In simple terms, indigenous design is “by the people, for the people”, including a culture or tribe and the original inhabitants of a region. These people created what I think of as ‘functional art’. Everyday items: vessels, blankets, rugs, and furnishings, were designed from local materials and were embellished to showcase their skills as crafters and artisans. Often, historians can determine the age and points of origin by these designs and materials. Over periods of time, there has been an evolution or an adaptation which melded design motifs into other cultures or geographic areas.
(Peruvian textile designs harkens back to pre-Hispanic days.)
(Preparing yarns, with natural dye pigments, for blankets in Mexico.)
As we embrace what we believe to be modern trends coming forth in the design world, we should pay homage to its derivation and the early creators. Think you’re seeing something totally new? Perhaps if you’re a time traveler from hundreds of years ago!
Sharing a little “blast from the past” and totally today – Chevron Style!

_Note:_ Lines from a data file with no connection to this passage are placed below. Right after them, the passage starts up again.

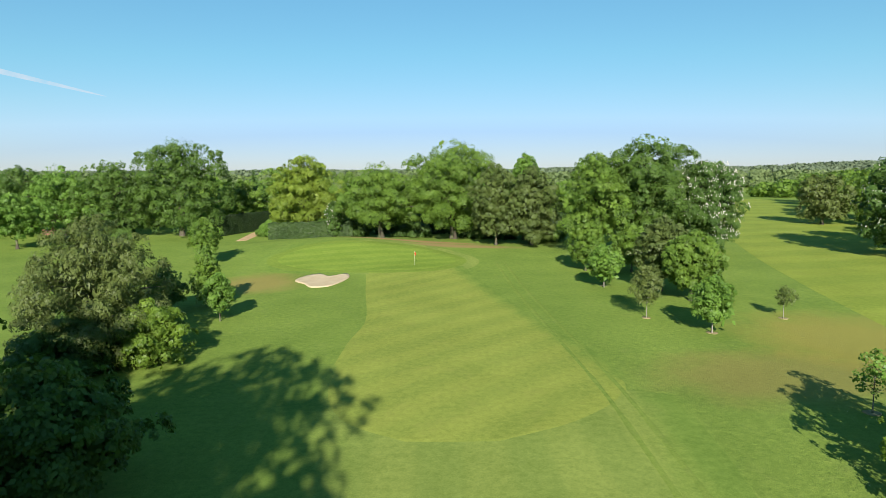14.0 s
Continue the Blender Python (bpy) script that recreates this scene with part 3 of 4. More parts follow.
big_beech = tree("beech_tree", 15.0, 35.0, 18.2, 9.1, "spreading beech with drooping yellow-green boughs over the path", "beech_leaf", 105000, 0.125, 1.3, "spread", 5, 0.4, 0.16, near=0.62, dense=3.5, per=46, limbs=60, ragged=0.07, fan=(0.95, 0.34, 0.45), core=0.68, bare=2, fine=(3, 10.6, 36, 14, 118000, 0.082), lean=(0.6, -1.2),
    extra=((10.2, 27.6, 3.0, 1.0), (11.2, 27.4, 1.9, 0.9), (10.8, 28.2, 1.6, 0.8), (6.6, 33.0, 4.6, 1.0), (7.0, 32.6, 3.6, 1.0), (7.6, 32.0, 2.9, 0.9), (8.4, 31.0, 2.6, 1.0), (9.2, 30.0, 2.4, 1.0), (7.8, 31.0, 4.6, 1.2), (8.6, 30.0, 3.8, 1.1), (5.9, 29.8, 9.4, 1.0), (6.6, 30.2, 8.6, 1.1), (6.2, 29.6, 10.3, 0.9), (7.2, 30.0, 9.6, 1.2),
           (6.6, 34.0, 8.1, 1.3), (8.5, 33.8, 9.7, 1.3), (6.9, 34.0, 6.4, 1.25), (7.9, 34.0, 4.8, 1.2), (9.5, 34.2, 3.3, 1.1), (8.5, 35.6, 5.8, 1.4), (8.4, 36.5, 7.9, 1.4), (9.4, 37.4, 6.2, 1.4), (10.2, 36.6, 4.2, 1.3),
           (12.6, 26.6, 2.7, 1.0), (14.2, 25.4, 3.0, 1.1), (16.0, 25.0, 2.9, 1.2), (18.0, 25.0, 2.8, 1.2), (8.0, 31.2, 6.6, 1.3), (8.6, 31.3, 9.8, 1.4), (7.6, 32.2, 9.0, 1.2), (7.9, 30.2, 10.5, 1.15), (8.8, 31.0, 11.6, 1.3), (10.4, 34.2, 13.2, 1.4), (9.8, 32.6, 12.2, 1.4), (12.0, 34.6, 14.8, 1.4), (11.2, 31.4, 13.6, 1.4), (10.4, 30.8, 12.1, 1.3), (11.6, 29.6, 13.8, 1.4), (10.6, 28.8, 2.9, 1.0), (11.7, 28.3, 2.2, 1.1), (13.0, 28.0, 1.8, 1.0), (8.8, 29.6, 6.0, 1.4), (9.2, 29.4, 8.6, 1.5), (9.5, 28.4, 6.0, 1.4), (9.8, 28.4, 10.6, 1.6), (10.2, 28.0, 7.6, 1.6),
           (9.9, 28.6, 4.0, 1.1), (11.5, 28.0, 3.2, 1.2), (13.2, 27.5, 2.5, 1.2), (15.0, 27.0, 2.4, 1.3), (17.0, 26.8, 2.3, 1.3), (19.0, 27.0, 2.4, 1.3),
           (12.5, 27.6, 4.8, 1.5), (15.5, 26.8, 4.6, 1.5), (18.0, 26.8, 4.6, 1.5), (14.0, 26.8, 6.8, 1.6), (17.0, 26.6, 7.2, 1.6)))
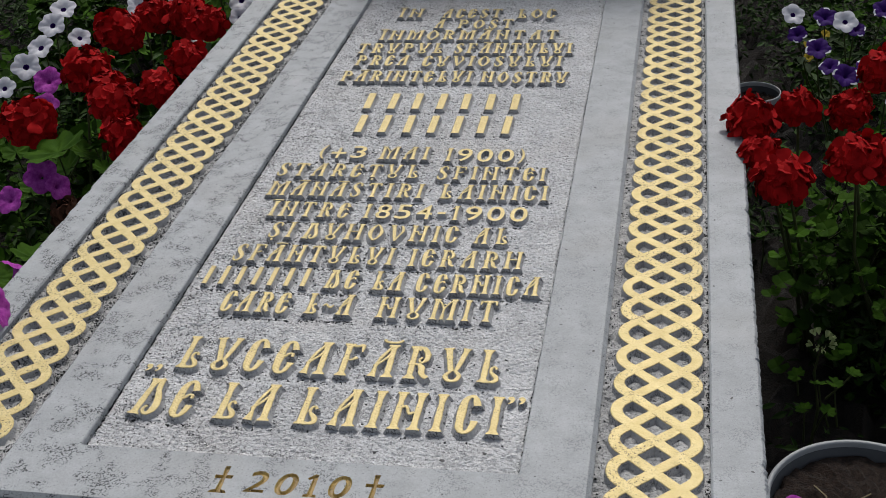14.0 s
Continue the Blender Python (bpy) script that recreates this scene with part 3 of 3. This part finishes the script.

While certain designs may not be totally original, the way an artist or designer interprets their application or use can be! More often than not, creativity is generated from a combination of knowledge, experience, and tackling a project with the resources we uncover. It’s kind of like being on an archeological dig. Sometimes you have an idea of what you’re looking for and other times, it can be a delightful surprise!
I think it worked well for our predecessors, don’t you?